For details, see Operating System Check.


FAQ

Q: What are the risks of autonomous mode?

In autonomous mode, compute resources are dynamically allocated and reclaimed through a built-in node pool, and existing resources are reorganized on each allocation or release. For StatefulSet stateful services, especially those with long startup times and services such as Doris that have strict distributed coordination requirements, this can cause instability across all services sharing the node pool, leading all nodes in the entire Doris cluster to drift.

Q: How do you configure a new node group on an existing cluster?

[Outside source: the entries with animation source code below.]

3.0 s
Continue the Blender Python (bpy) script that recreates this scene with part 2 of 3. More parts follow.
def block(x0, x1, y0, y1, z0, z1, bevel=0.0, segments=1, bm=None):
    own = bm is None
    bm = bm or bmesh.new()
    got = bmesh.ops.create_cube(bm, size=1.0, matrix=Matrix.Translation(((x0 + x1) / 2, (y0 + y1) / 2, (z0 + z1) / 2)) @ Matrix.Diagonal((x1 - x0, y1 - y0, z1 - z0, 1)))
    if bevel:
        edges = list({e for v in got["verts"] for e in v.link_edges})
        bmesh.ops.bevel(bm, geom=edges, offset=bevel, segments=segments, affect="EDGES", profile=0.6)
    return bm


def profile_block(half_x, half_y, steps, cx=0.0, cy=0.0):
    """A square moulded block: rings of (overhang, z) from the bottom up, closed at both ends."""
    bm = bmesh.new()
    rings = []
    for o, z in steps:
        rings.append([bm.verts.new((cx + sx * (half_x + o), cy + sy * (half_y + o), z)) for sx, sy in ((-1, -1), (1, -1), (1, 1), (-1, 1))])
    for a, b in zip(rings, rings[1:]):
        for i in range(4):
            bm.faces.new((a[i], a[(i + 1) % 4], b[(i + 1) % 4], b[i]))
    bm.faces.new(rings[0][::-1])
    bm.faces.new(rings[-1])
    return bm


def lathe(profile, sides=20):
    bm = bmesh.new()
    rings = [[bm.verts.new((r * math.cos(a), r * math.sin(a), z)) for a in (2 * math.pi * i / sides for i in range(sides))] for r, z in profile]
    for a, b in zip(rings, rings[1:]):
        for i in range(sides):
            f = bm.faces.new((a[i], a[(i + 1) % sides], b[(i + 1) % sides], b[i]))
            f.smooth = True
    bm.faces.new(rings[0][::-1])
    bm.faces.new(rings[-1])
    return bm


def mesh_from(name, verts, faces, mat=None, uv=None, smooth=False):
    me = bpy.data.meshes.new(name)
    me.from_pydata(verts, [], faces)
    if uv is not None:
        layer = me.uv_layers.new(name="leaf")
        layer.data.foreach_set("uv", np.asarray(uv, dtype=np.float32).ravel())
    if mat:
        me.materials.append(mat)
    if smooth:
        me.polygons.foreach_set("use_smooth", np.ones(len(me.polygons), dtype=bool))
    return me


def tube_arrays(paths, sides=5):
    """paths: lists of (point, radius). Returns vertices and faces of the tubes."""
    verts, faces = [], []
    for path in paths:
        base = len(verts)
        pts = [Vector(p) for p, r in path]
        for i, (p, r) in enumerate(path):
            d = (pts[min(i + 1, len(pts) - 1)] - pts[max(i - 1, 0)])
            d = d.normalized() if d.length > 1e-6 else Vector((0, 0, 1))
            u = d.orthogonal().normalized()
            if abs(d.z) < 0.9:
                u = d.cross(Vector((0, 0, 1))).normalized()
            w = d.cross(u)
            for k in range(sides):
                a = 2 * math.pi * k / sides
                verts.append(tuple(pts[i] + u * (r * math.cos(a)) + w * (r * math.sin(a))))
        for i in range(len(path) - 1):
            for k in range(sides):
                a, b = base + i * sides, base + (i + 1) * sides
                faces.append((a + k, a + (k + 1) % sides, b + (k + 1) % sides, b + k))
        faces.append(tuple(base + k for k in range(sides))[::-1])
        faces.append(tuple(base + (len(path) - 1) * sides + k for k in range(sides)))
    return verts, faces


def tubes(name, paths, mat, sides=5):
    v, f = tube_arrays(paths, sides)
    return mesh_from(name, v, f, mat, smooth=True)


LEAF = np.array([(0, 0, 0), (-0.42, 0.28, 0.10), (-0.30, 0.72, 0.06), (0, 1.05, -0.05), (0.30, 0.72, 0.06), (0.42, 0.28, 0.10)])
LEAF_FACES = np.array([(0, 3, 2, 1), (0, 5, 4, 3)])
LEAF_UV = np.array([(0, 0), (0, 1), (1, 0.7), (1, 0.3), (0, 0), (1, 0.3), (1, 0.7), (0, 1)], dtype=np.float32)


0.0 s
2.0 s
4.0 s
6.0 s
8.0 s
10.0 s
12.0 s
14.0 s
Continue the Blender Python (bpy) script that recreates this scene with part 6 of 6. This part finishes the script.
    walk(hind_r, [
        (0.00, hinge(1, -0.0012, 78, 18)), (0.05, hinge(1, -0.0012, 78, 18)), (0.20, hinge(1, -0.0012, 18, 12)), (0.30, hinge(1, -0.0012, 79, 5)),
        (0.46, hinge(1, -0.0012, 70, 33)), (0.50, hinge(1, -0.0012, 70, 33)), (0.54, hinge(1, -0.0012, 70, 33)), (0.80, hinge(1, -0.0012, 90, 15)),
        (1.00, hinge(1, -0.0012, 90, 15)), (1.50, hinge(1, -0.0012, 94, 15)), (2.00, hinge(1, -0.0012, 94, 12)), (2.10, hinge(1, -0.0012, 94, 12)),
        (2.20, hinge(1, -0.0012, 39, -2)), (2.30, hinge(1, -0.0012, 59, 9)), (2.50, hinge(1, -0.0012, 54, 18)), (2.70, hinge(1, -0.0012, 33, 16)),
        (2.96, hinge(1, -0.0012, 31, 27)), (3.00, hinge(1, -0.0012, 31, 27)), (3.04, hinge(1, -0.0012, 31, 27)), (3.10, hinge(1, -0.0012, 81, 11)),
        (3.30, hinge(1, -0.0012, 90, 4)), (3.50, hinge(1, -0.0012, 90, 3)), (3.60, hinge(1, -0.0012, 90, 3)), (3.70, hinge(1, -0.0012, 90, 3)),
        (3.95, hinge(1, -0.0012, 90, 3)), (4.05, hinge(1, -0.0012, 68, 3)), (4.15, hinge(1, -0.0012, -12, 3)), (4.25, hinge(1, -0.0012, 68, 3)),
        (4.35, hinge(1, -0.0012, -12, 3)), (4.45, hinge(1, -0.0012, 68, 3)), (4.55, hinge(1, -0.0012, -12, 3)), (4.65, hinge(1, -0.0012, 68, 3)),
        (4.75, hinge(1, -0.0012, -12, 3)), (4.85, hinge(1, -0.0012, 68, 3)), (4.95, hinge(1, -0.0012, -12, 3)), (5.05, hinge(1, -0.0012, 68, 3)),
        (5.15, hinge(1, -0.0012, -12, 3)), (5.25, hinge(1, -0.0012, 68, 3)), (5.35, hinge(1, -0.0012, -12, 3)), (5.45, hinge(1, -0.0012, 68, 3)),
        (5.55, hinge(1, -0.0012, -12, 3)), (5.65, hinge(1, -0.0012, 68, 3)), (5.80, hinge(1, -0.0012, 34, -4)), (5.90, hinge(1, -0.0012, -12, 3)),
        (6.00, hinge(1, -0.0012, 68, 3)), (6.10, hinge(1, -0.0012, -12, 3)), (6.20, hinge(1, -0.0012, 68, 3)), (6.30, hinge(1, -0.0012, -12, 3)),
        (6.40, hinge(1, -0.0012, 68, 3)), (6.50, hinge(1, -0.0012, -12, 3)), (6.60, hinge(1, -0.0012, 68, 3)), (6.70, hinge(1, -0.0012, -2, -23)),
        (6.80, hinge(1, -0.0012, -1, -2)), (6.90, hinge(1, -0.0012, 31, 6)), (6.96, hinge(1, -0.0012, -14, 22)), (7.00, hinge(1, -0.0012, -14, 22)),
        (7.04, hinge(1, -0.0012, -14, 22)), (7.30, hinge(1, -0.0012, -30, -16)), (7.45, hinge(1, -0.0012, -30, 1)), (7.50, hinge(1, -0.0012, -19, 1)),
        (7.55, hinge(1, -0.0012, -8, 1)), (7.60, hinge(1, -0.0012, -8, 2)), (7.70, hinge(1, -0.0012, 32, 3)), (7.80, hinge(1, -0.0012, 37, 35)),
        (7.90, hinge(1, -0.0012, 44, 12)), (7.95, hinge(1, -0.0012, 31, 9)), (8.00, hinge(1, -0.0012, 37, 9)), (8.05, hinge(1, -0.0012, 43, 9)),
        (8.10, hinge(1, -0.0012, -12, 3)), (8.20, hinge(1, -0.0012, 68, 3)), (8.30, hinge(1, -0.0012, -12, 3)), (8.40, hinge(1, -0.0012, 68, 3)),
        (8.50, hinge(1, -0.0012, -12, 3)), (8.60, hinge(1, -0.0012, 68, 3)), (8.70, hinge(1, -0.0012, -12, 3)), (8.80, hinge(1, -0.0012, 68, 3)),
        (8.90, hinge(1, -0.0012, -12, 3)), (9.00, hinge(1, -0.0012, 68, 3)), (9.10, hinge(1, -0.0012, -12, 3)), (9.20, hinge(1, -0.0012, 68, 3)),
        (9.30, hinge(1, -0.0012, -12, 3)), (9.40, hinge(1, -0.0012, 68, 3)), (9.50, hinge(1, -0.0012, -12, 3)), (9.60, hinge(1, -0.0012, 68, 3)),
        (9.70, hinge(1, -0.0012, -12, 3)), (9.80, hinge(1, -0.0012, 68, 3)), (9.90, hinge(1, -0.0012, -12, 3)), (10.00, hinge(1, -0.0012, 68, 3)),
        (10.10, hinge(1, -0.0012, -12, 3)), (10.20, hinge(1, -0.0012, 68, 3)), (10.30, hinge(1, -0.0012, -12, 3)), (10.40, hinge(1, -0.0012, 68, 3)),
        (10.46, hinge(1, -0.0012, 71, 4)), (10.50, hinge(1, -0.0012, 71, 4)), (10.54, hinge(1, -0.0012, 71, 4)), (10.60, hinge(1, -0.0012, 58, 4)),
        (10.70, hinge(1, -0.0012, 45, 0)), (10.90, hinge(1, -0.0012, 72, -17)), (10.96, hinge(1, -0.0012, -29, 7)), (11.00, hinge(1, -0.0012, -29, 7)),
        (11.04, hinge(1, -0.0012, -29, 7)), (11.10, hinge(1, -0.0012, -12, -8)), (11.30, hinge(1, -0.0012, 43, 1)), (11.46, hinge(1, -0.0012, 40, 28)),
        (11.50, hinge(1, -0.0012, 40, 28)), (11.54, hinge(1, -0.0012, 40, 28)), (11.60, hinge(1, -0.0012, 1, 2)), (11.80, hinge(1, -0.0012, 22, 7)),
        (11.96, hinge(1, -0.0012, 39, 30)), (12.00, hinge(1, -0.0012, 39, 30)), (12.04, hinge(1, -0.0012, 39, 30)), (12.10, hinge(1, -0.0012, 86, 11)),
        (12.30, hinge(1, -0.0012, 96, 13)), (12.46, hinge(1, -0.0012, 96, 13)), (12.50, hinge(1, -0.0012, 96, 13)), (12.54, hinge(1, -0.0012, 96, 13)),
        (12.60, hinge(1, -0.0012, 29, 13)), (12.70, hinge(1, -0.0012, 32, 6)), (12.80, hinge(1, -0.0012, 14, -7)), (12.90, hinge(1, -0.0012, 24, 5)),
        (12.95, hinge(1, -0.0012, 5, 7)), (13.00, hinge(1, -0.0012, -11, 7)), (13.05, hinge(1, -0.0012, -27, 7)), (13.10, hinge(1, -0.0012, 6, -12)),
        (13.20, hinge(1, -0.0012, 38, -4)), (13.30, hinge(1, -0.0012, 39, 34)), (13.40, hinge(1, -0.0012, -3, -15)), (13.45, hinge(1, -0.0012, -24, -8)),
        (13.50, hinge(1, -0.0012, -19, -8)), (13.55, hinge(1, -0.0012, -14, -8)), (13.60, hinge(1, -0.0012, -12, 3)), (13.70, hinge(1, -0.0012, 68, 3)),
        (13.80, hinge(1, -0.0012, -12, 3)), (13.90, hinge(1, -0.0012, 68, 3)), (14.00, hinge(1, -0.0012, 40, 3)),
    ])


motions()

It is recommended to configure a dedicated node group for the Doris cluster. When system settings related to BE operation are involved, you may need to adjust the system parameters of the host. When creating a node group, you can configure it through EC2 > Launch Templates > Create Launch Template, and use the template to inject scripts that automate the system environment configuration of the EC2 instances.

Q: What IAM permissions does an EKS node need?

It needs the AmazonEC2FullAccess, AmazonEKSWorkerNodePolicy, AmazonEKS_CNI_Policy, and AmazonSSMManagedInstanceCore permissions.

Q: How do you verify that the system parameters are configured correctly?

Refer to the verification steps in Scenario 2 to check whether parameters such as swap, file handle count, number of virtual memory areas, and transparent huge pages meet the requirements.